* [DIRECTIONS FOR THIS TASK] Retype the whole listing verbatim and keep the pictures out of it.

* [MATERIAL PROVIDED]

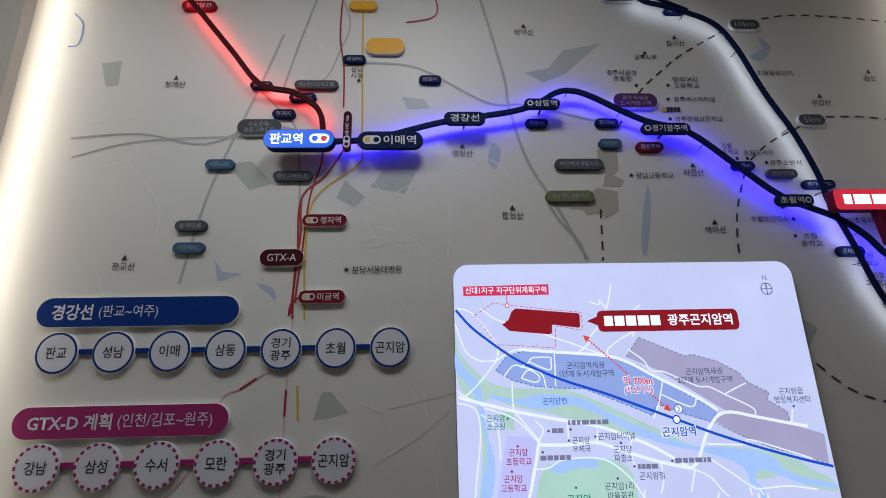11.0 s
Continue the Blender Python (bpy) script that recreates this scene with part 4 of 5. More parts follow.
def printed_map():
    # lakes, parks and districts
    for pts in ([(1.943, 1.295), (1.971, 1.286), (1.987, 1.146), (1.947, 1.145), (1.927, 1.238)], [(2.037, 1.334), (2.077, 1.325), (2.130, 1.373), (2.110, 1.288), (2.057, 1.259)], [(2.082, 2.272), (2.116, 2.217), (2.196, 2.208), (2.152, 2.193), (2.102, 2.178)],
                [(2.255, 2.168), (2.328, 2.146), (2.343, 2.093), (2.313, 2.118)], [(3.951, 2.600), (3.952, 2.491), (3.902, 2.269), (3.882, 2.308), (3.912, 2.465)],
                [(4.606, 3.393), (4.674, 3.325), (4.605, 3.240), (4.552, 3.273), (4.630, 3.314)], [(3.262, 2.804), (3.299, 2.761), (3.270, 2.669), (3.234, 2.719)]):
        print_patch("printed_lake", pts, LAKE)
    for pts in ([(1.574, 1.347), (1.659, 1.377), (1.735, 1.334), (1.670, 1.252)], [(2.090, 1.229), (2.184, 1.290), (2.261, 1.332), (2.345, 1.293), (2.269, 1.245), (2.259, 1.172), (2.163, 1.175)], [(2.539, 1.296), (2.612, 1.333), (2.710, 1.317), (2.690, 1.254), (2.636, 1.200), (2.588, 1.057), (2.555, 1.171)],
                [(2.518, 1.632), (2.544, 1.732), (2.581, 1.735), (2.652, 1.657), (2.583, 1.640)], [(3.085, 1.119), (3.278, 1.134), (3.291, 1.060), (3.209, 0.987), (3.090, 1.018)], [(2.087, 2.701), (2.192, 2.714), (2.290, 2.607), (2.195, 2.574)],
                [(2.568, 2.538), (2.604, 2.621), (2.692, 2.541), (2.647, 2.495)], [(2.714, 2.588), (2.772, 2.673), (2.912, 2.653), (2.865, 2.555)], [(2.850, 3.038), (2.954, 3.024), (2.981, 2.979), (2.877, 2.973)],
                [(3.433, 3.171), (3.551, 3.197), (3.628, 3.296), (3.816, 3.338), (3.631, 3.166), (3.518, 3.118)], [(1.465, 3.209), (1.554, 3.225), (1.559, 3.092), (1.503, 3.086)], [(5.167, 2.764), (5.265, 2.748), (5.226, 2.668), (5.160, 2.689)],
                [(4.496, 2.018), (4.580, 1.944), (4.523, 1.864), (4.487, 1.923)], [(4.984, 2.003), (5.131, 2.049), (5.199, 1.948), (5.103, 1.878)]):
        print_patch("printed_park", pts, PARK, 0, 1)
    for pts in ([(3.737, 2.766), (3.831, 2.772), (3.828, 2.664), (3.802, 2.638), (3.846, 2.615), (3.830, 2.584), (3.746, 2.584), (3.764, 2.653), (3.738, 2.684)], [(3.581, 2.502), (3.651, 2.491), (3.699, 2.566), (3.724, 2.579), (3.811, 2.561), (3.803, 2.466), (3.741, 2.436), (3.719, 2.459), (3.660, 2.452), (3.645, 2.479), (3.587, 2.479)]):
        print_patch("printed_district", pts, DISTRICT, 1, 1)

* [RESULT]
11.0 s
Continue the Blender Python (bpy) script that recreates this scene with part 4 of 5. More parts follow.
def printed_map():
    # lakes, parks and districts
    for pts in ([(1.943, 1.295), (1.971, 1.286), (1.987, 1.146), (1.947, 1.145), (1.927, 1.238)], [(2.037, 1.334), (2.077, 1.325), (2.130, 1.373), (2.110, 1.288), (2.057, 1.259)], [(2.082, 2.272), (2.116, 2.217), (2.196, 2.208), (2.152, 2.193), (2.102, 2.178)],
                [(2.255, 2.168), (2.328, 2.146), (2.343, 2.093), (2.313, 2.118)], [(3.951, 2.600), (3.952, 2.491), (3.902, 2.269), (3.882, 2.308), (3.912, 2.465)],
                [(4.606, 3.393), (4.674, 3.325), (4.605, 3.240), (4.552, 3.273), (4.630, 3.314)], [(3.262, 2.804), (3.299, 2.761), (3.270, 2.669), (3.234, 2.719)]):
        print_patch("printed_lake", pts, LAKE)
    for pts in ([(1.574, 1.347), (1.659, 1.377), (1.735, 1.334), (1.670, 1.252)], [(2.090, 1.229), (2.184, 1.290), (2.261, 1.332), (2.345, 1.293), (2.269, 1.245), (2.259, 1.172), (2.163, 1.175)], [(2.539, 1.296), (2.612, 1.333), (2.710, 1.317), (2.690, 1.254), (2.636, 1.200), (2.588, 1.057), (2.555, 1.171)],
                [(2.518, 1.632), (2.544, 1.732), (2.581, 1.735), (2.652, 1.657), (2.583, 1.640)], [(3.085, 1.119), (3.278, 1.134), (3.291, 1.060), (3.209, 0.987), (3.090, 1.018)], [(2.087, 2.701), (2.192, 2.714), (2.290, 2.607), (2.195, 2.574)],
                [(2.568, 2.538), (2.604, 2.621), (2.692, 2.541), (2.647, 2.495)], [(2.714, 2.588), (2.772, 2.673), (2.912, 2.653), (2.865, 2.555)], [(2.850, 3.038), (2.954, 3.024), (2.981, 2.979), (2.877, 2.973)],
                [(3.433, 3.171), (3.551, 3.197), (3.628, 3.296), (3.816, 3.338), (3.631, 3.166), (3.518, 3.118)], [(1.465, 3.209), (1.554, 3.225), (1.559, 3.092), (1.503, 3.086)], [(5.167, 2.764), (5.265, 2.748), (5.226, 2.668), (5.160, 2.689)],
                [(4.496, 2.018), (4.580, 1.944), (4.523, 1.864), (4.487, 1.923)], [(4.984, 2.003), (5.131, 2.049), (5.199, 1.948), (5.103, 1.878)]):
        print_patch("printed_park", pts, PARK, 0, 1)
    for pts in ([(3.737, 2.766), (3.831, 2.772), (3.828, 2.664), (3.802, 2.638), (3.846, 2.615), (3.830, 2.584), (3.746, 2.584), (3.764, 2.653), (3.738, 2.684)], [(3.581, 2.502), (3.651, 2.491), (3.699, 2.566), (3.724, 2.579), (3.811, 2.561), (3.803, 2.466), (3.741, 2.436), (3.719, 2.459), (3.660, 2.452), (3.645, 2.479), (3.587, 2.479)]):
        print_patch("printed_district", pts, DISTRICT, 1, 1)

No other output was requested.